**Written task**
Count the lines below that contain the word "parts", and report only that number.

-- START OF Stored data --

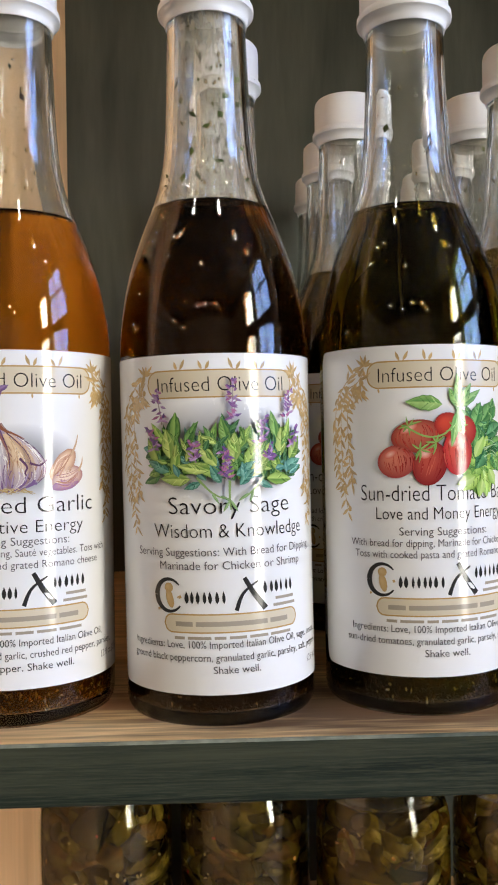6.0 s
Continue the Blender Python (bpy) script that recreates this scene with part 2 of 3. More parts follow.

-- END OF Stored data --
-- START OF Stored data --

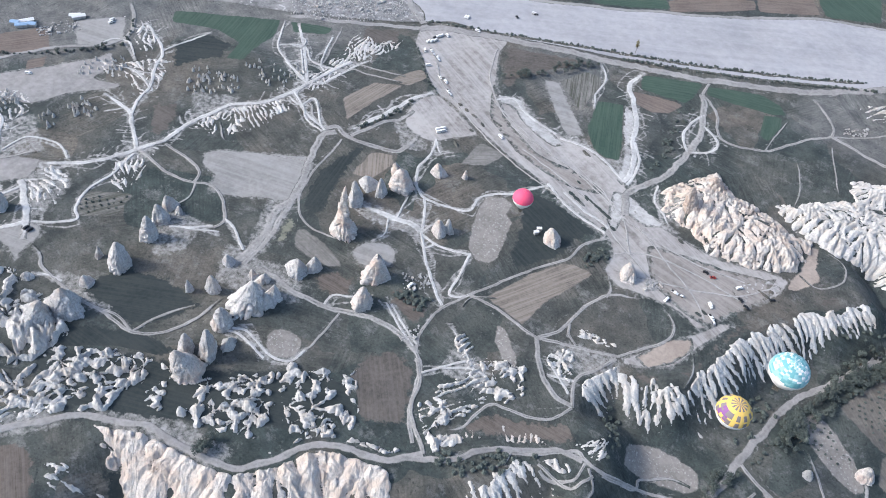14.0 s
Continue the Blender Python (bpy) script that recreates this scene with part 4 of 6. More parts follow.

-- END OF Stored data --
-- START OF Stored data --

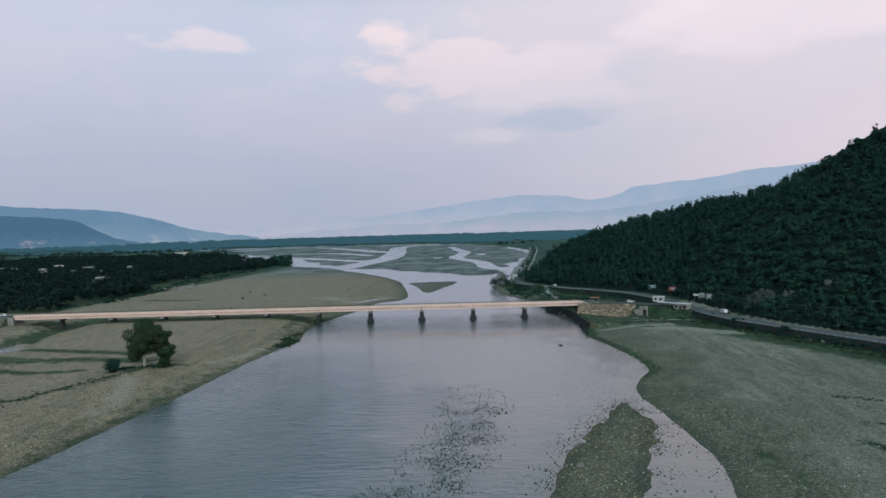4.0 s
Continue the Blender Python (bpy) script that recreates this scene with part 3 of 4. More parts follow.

-- END OF Stored data --

**Written answer**
3